Whatever the exact figure, however, Australia’s dominance of seaborne metallurgical coal supply will continue as its mines – particularly the BHP Billiton Mitsubishi Alliance mines – occupy most of the lower end of the cost curve. Only some Russian and Teck’s Canadian operations boast comparably low costs. In contrast, all US metallurgical production is cash negative at current prices, according to Macquarie.

This cost advantage has kept Australian exports rising despite falling demand from China, as Australian cargoes displaced US cargoes in markets such as Europe, where Australian coal took its highest share of imports since 2007. Australian exports to India (where they comprised 84% of total imports), Brazil and South Korea also rose. Meanwhile, US metallurgical coal exports were down to 38 million t in 2015 from 59 million t in 2012 and are expected to hit just 19 million t in 2020. Strengthening of the greenback against the Australian dollar, an uptick in mine closures as part of Chapter 11 bankruptcy proceedings or a weaker demand picture could see US exports shrink further.

This decline in US metallurgical coal exports is posing several challenges to steelmakers. The inability to hedge against another extreme weather event taking out Queensland’s coal production is a worry. Macquarie noted that US exports to Asia were flat despite the lower general trend – a fact attributed to “Asian buyers still wanting some supply diversification away from Queensland as a hedge against any weather-related supply disruptions”. There is another more technical worry for steelmakers in the falling supply of US coal, as Duck explained to World Coal: “The fall in production from the US does reduce the availability of certain types of coal,” said Duck. “US coals are sought after by steelmakers for their properties, particularly their fluidity.

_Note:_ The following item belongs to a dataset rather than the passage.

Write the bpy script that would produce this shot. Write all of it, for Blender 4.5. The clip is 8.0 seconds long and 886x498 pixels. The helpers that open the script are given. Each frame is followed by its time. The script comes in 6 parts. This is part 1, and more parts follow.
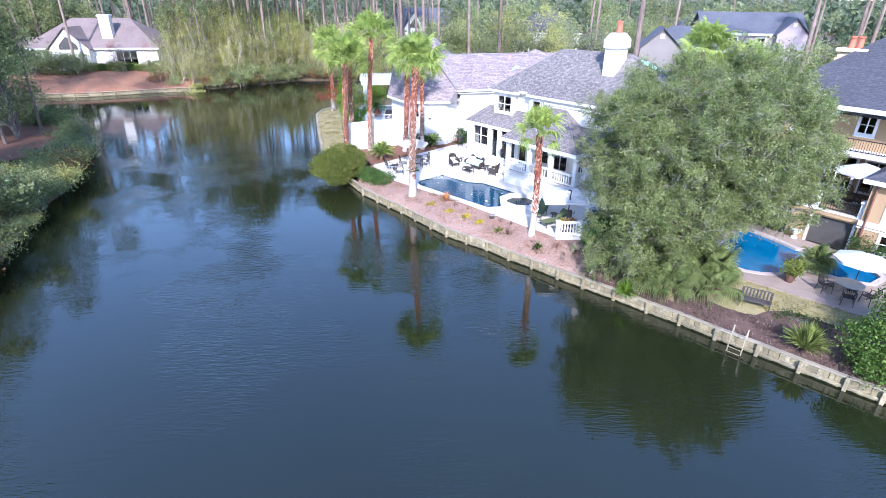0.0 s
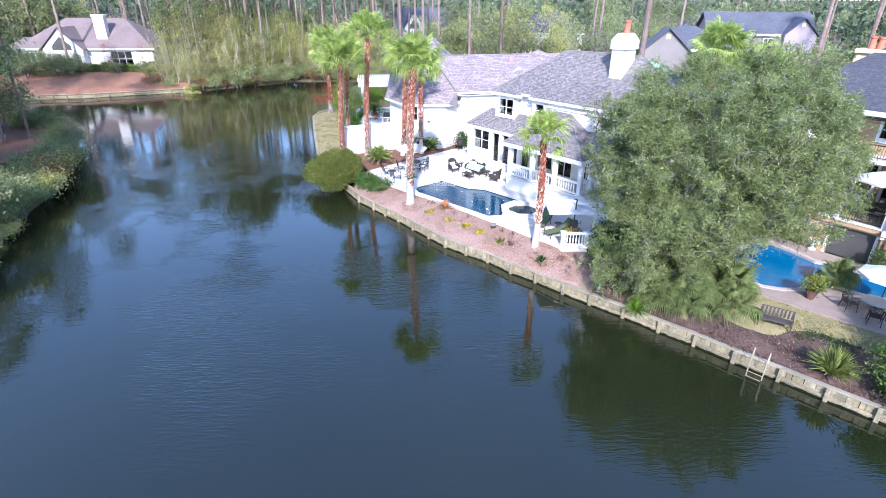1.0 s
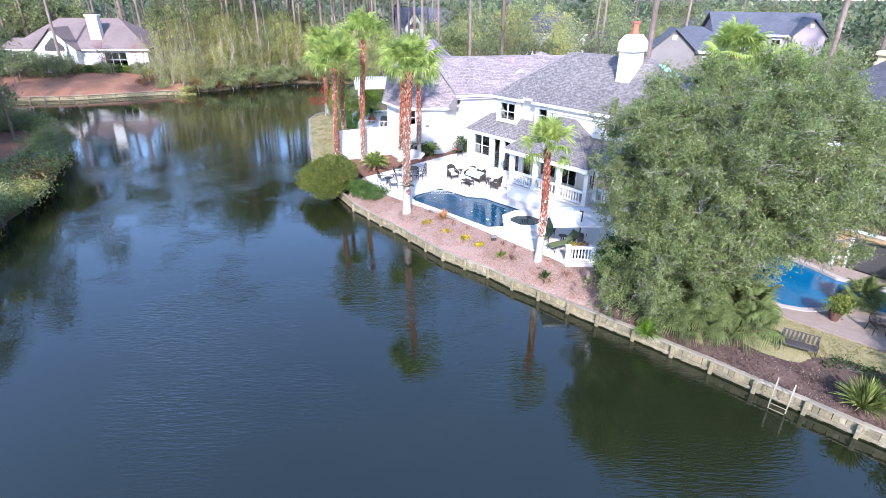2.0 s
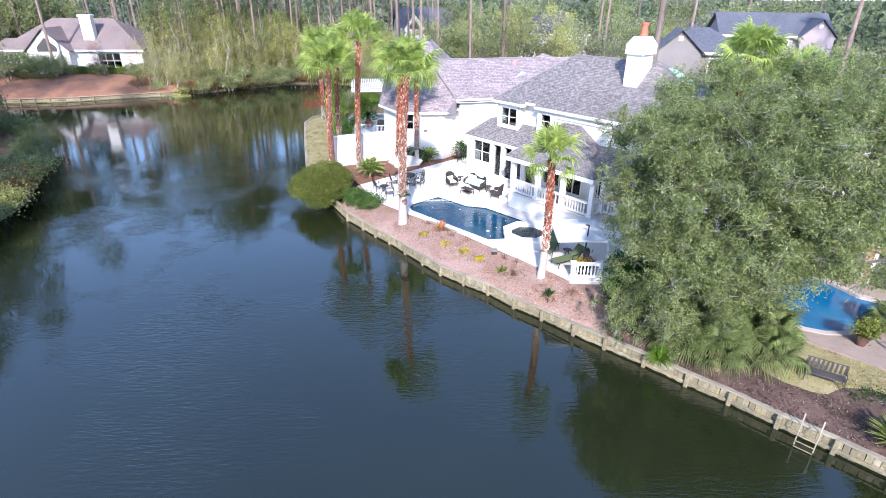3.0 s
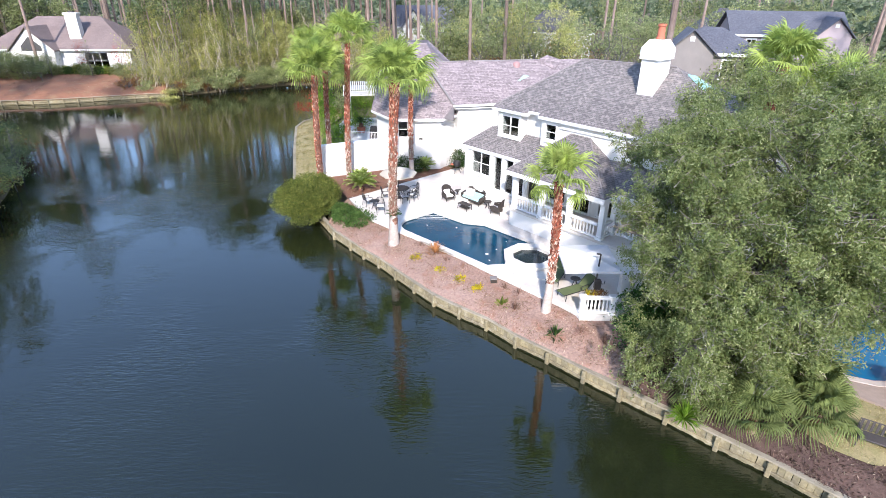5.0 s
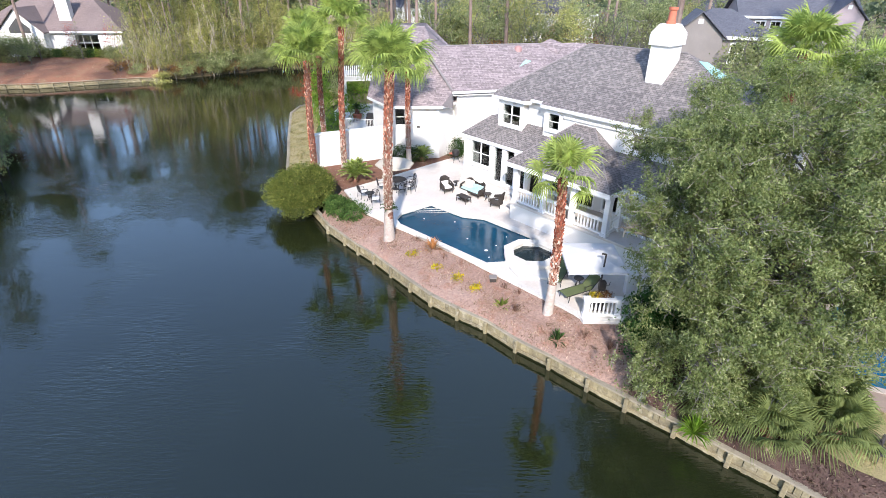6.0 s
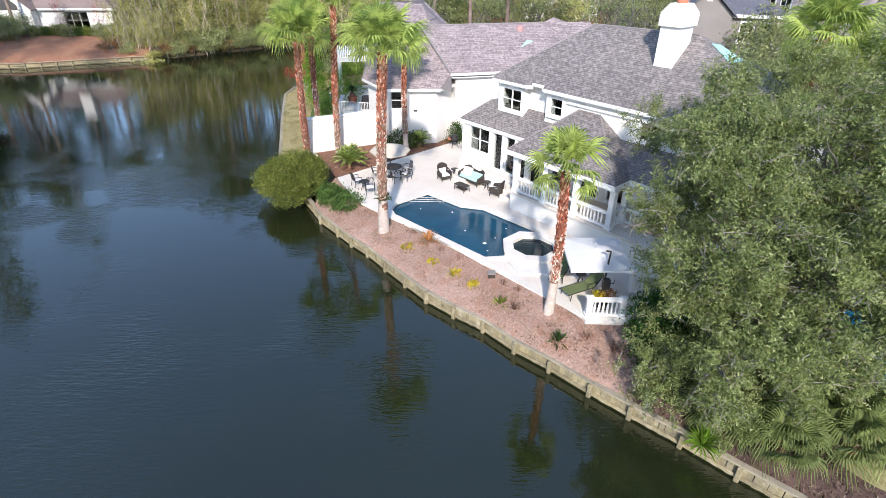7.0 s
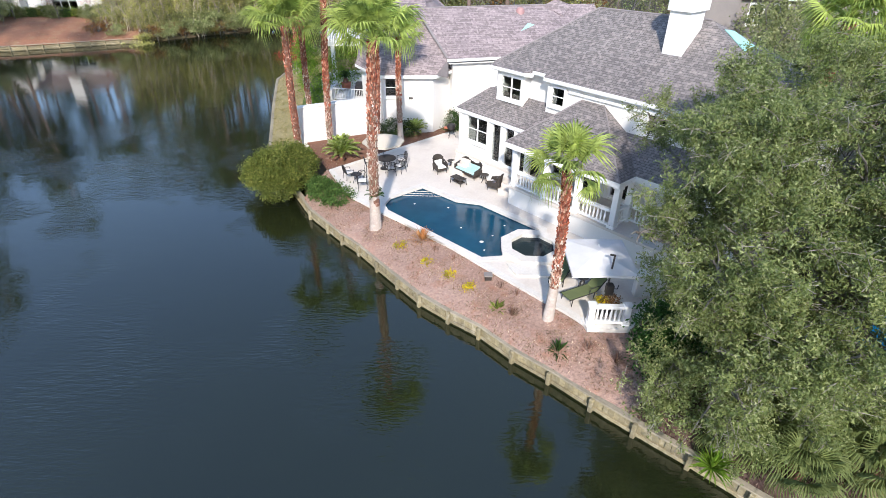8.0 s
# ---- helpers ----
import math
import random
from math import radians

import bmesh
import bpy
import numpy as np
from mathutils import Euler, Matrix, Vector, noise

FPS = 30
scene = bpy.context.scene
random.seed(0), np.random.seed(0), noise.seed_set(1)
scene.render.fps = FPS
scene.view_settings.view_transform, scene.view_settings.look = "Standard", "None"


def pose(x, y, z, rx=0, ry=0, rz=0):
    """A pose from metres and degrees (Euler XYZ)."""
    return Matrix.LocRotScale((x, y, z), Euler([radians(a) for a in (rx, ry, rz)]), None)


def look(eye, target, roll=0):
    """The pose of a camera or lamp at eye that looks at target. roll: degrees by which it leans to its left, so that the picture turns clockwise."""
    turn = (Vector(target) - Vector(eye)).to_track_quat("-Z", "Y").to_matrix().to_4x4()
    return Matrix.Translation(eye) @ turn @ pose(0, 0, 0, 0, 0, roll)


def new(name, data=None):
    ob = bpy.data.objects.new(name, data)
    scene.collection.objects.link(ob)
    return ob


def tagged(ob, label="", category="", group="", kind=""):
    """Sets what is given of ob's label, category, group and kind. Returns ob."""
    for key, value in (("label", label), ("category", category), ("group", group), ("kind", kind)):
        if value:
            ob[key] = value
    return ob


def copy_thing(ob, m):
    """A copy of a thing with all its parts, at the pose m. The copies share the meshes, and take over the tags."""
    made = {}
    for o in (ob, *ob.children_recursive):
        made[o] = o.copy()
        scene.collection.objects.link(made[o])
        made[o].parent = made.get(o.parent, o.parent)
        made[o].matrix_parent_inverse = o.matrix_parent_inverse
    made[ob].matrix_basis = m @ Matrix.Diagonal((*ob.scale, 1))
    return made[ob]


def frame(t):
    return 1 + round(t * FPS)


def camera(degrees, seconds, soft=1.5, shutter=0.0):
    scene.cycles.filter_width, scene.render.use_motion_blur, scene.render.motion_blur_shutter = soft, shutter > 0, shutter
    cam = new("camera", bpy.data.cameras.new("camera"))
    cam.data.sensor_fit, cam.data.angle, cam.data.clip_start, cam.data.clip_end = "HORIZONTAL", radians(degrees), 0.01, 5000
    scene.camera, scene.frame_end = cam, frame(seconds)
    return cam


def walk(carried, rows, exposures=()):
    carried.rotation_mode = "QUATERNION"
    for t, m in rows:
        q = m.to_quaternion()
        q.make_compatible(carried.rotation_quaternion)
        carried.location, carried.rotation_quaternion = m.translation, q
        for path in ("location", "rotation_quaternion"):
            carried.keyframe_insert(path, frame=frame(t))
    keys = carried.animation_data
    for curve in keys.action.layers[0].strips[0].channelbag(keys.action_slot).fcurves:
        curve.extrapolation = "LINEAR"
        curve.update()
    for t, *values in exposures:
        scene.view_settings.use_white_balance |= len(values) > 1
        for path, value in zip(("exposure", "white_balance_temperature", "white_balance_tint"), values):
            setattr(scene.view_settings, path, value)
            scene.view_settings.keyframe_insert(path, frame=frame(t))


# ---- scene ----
import mathutils
import mathutils.geometry

cam = camera(79.6, 8.0, soft=0.8)
METRES, EYE, TILT, LEAN, TURN = 14.0, 15.17, -25.607, -0.426, 0.0
ROWS = [
    (0.0, 0.0, 0.0, 0.0, 0.0, 0.0, -0.0),
    (0.5, 0.0045, 0.0614, 0.0244, 0.05, 0.01, -0.03),
    (1.0, 0.0107, 0.1254, 0.0503, 0.11, 0.03, -0.05),
    (1.5, 0.018, 0.1906, 0.079, 0.17, 0.04, -0.09),
    (3.0, 0.0385, 0.3836, 0.1687, 0.32, 0.03, -0.19),
    (3.5, 0.0452, 0.4437, 0.1989, 0.36, 0.03, -0.22),
    (4.0, 0.0523, 0.5022, 0.2271, 0.38, 0.04, -0.24),
    (4.5, 0.0593, 0.5577, 0.2549, 0.42, 0.04, -0.26),
    (6.0, 0.0769, 0.7025, 0.3308, 0.53, -2.02, -0.34),
    (6.5, 0.0841, 0.7482, 0.3556, 0.57, -3.22, -0.35),
    (7.0, 0.0918, 0.7936, 0.3774, 0.62, -4.21, -0.39),
    (7.5, 0.1008, 0.8435, 0.4004, 0.63, -5.14, -0.41),
    (8.0, 0.1103, 0.8961, 0.4278, 0.65, -6.07, -0.41),
]
walk(
    cam,
    [(t, pose(0, 0, EYE, TILT, LEAN, TURN) @ pose(METRES * x, METRES * y, METRES * z, 90 + pitch, roll, yaw)) for t, x, y, z, yaw, pitch, roll in ROWS],
    exposures=[(0.0, 1.74, 5600, 19), (4.5, 1.52, 6250, 16), (8.0, 1.22, 6600, 12)],
)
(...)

Asian steelmakers are worried about the future supply of high-fluidity coals not just because US mines are closing but also because BHP Billiton’s Gregory mine is shutting this year. European and Brazilian steelmakers also buy US coal specifically for the fluidity.”

Average fluidity levels of about 800 – 1000 dial divisions per minute (ddpm) are widely seen as required to produce good-quality coke. Many Australian hard coking coals fall below that average, meaning mills have to blend in higher-fluidity coals to reach the required level. The tightening supply of such coals has already had some impact on pricing: last year, Platts reported the prices achieved for higher-fluidity coals were holding up better relative to other metallurgical coals.

“Changing coal supply is also problematic for steelmakers,” concluded Duck. “Coke quality is fundamental to blast furnace performance and targeted quality specifications for coke hinges on the delicate blend of various coal types, which mills are often reluctant to change. Consistency and continuity of coal quality and blending are key to blast furnace performance.”

Beyond Australia and the US, Mozambique metallurgical coal production is likely to ramp up to 2020, despite ongoing infrastructure challenges: “Development of the Nacala logistics corridor has been slow to-date,” commented Duck. “Workers at the mine also went on strike in mid-February and this raises more uncertainty over when exports will take of from here. We’re still expecting exports to rise this year, but there is significant risk around this forecast. By 2020, we forecast Mozambique to be exporting almost 20 million tpy, accounting for 7% of seaborne supply.”

That leaves Canadian and Russian coal competing with the Aussie juggernaut – but without the scale. According to Macquarie, Canadian supply into the global market will total 26 million t this year, down from 27 million t in 2015; Russia’s, just 13 million t, steady with last year. Australia’s contribution will be 183 million t, down from 185 million t in 2015.

“Australian producers’ strategies will continue to be focused on improving mining productivity, which is expected to sustain high output at operations,” concluded Duck. “However, we do not expect to see the same rate of productivity gains at mines that we’ve seen in the last couple of years. Therefore, the potential to squeeze out more tonnes at existing operations is limited. On the other hand, we expect production to ramp up at Anglo American’s Grosvenor mine and Whitehaven’s Maules Creek mine, which both came online last year.”

This article first appeared in the March 2016 issue of World Coal.